こういう状態ではあるが、コビットは卒業後どこにも所属しないことが不安だったため受験はすることにした。
「ダメもとで」と言いながらも、どこか受かりたい気持ちはあった。
何もしないのは余計にダメな人間に思えてしまい苦しかった。
ずっと親から、良い大学へ行って良い会社で働けと言われて育った。
それは呪縛のようにコビットの心に絡みついて離さない。
当初の良い大学ではないが、高卒よりは大卒でという親の思いも受けて決めた。
保健室登校を続けて、少し勉強をし腕を切ってぼんやりして、時々ユワと話して。
2週に1度は病院へ行くという、そんな日々を繰り返し受験の日を迎えた。
受験当日だけはテンションを上げて頑張って試験を受けた。
終わった後はまた自分を傷つけまくったが・・・
そして、
奇跡的にコビットは大学へ合格した。
高校入学時からしてみたらレベルの低い学校になってしまったが、所属先が決まってコビットは少しだけ安心した。
受験というプレッシャーからも解放され自傷の回数は少し減ってきた。
奨学金も4年間借りることができて家計にも負担はない。
卒業したら支払いは待っているが、4年後なら状況も変わるだろう。
ただ、死にたい気持ちが消えたわけでもなく自傷行為もまだしていたが・・・
卒業式の日。
コビットは風邪をひいて体調が悪かったため、式には参加しなかった。
それに、12月頃から教室へは行っていないし、人がたくさんいるところで卒業証書をもらうなんて嫌だったからラッキーだった。
式が終わる頃に学校へ来て、校長室で直接校長先生から卒業証書をもらった。
そこには母と保健室の先生、担任、オシヤ先生もいた。
校長先生とはちゃんと話したことはなかったが、コビットのことはよく知っているようだった。
やっぱり大人たちは裏でコソコソしているのだろうと思ったが、最後に校長先生はコビットにお守りをくれた。

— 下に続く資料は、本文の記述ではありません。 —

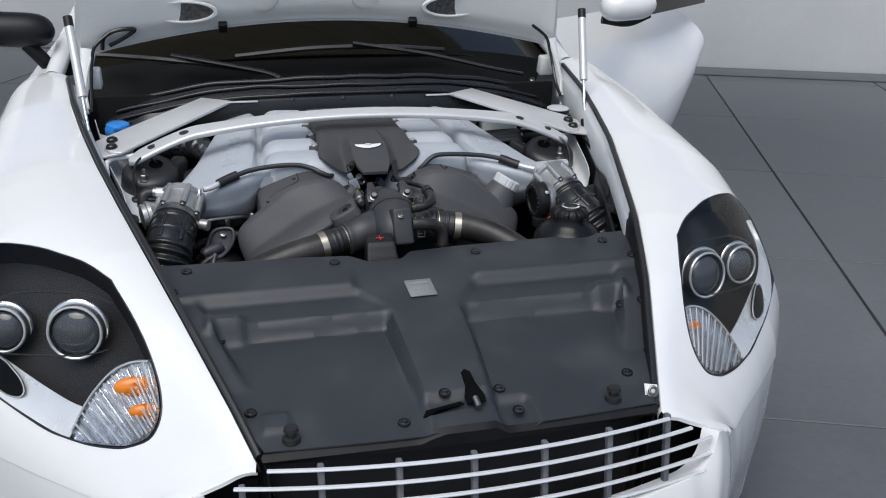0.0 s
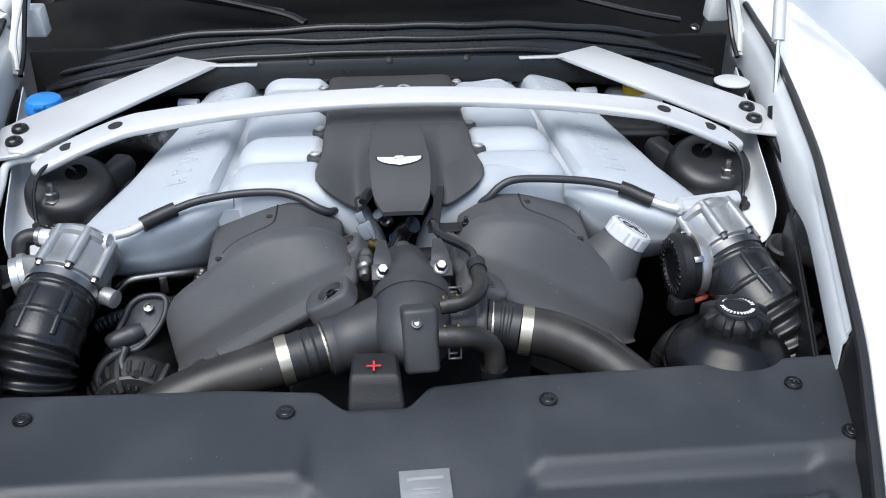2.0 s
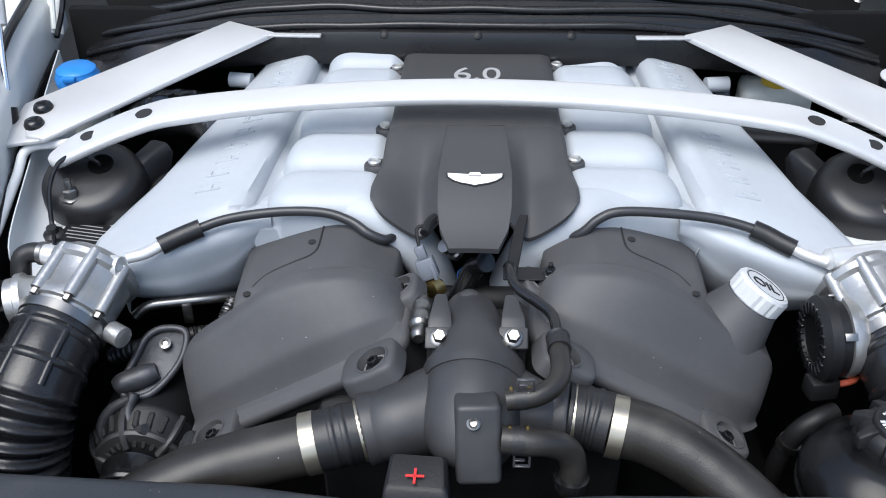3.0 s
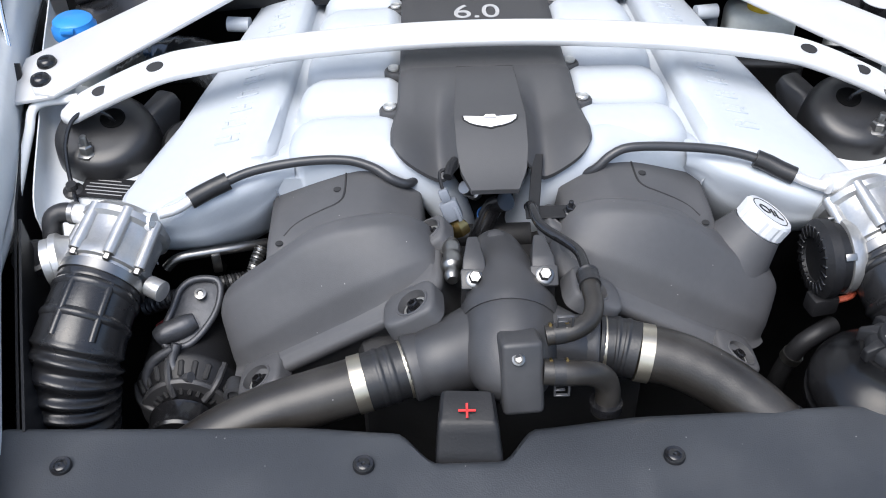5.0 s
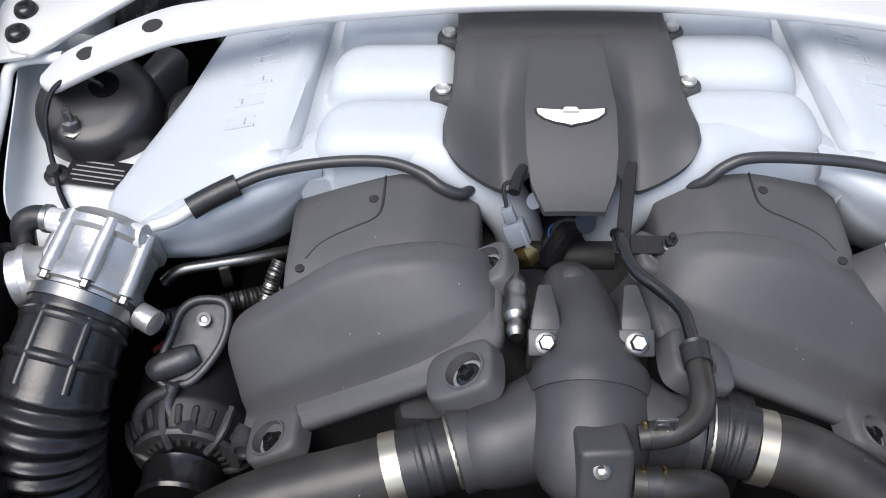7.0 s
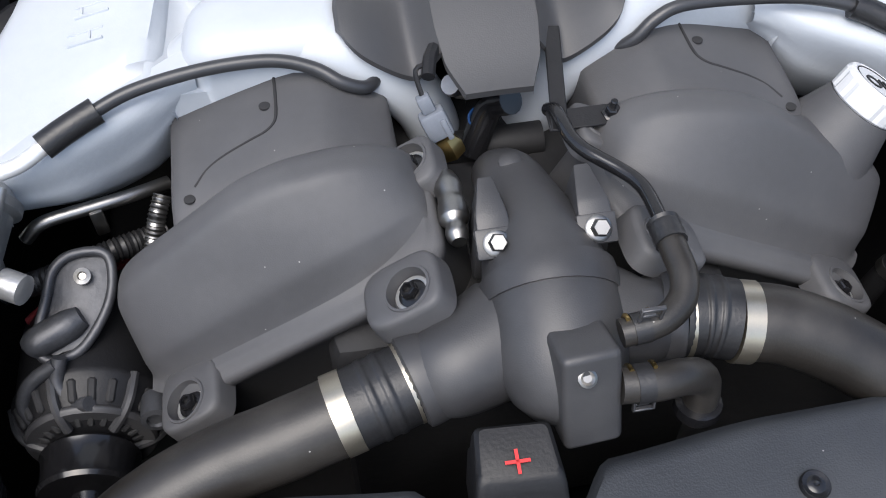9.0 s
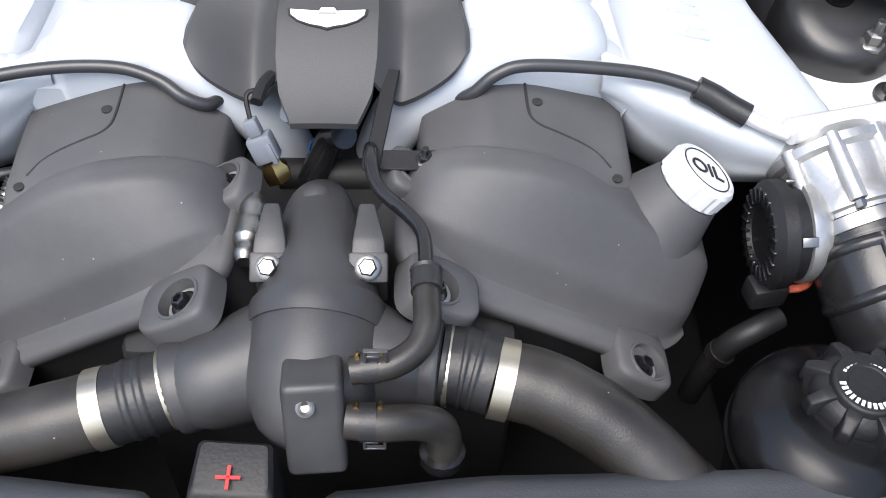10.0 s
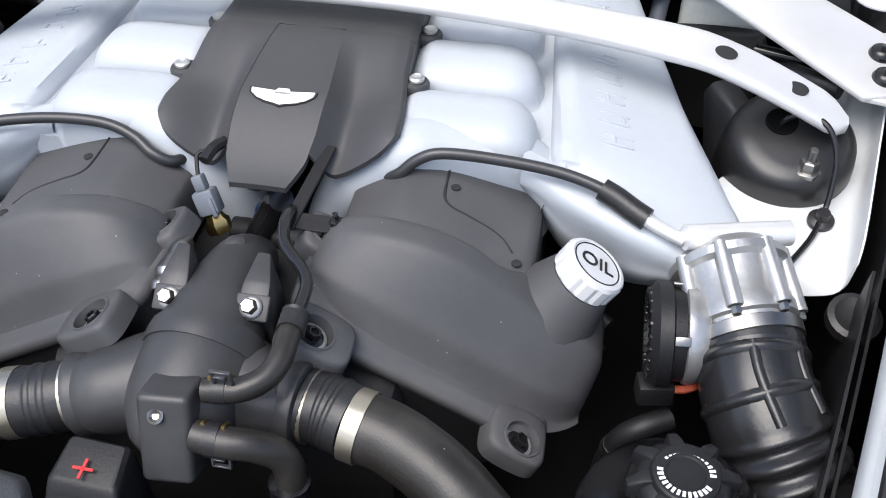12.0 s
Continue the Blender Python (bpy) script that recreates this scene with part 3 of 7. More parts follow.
# ---------------------------------------------------------------- headlamps
def headlamp(sx):
    lamp = part("headlamp", wing_skin(sx, True, 0.001, 100, 50), CLEAR, car, "clear headlamp cover over twin round projectors")
    lamp.visible_shadow = False

    def w(a, s, depth=0.0, back=0.0):
        x, y, z = wing(a, s)
        return V((sx * x, y + depth * 0.80 + back, z - depth * 0.60))
    # dark bowl behind the cover
    mid = V((0.38, 0.60))
    rings = []
    for k, d in ((1.0, 0.0015), (0.99, 0.02), (0.96, 0.05), (0.90, 0.085), (0.6, 0.10), (0.2, 0.105)):
        rings.append([w(mid.x + (a - mid.x) * k, mid.y + (s - mid.y) * k, d) for a, s in LAMP_LOOP])
    bm = bmesh.new()
    grid_faces(bm, rings, True, False)
    bm.faces.new([bm.verts.new(p) for p in rings[-1]])
    bmesh.ops.remove_doubles(bm, verts=bm.verts, dist=0.0002)
    part("housing", bm, LAMP_DARK, lamp, "dark grey lamp housing")
    # slim black gasket round the cover
    part("gasket", tube([w(a, s, 0.0) for a, s in LAMP_LOOP + LAMP_LOOP[:1]], 0.0018, n=150, segs=6), RUBBER, lamp)
    face = V((sx * 0.22, -0.94, 0.20))
    for a, s, r in ((0.378, 0.505, 0.050), (0.462, 0.740, 0.043)):
        at = w(a, s, 0.050)
        f = face.normalized()
        u_ = (V((0, 0, 1)) - f * f.z).normalized()
        v_ = f.cross(u_)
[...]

「○○神社のお守りをあげよう。この先いろいろあるかもしれないけど自分らしく人生を歩んでください」
わざわざコビットのために行ったかどうかは分からないが、お守りをもらえたことは何か心に感じるものがあった。
「今までありがとうございました」
そう言って、コビットは母と高校をあとにした。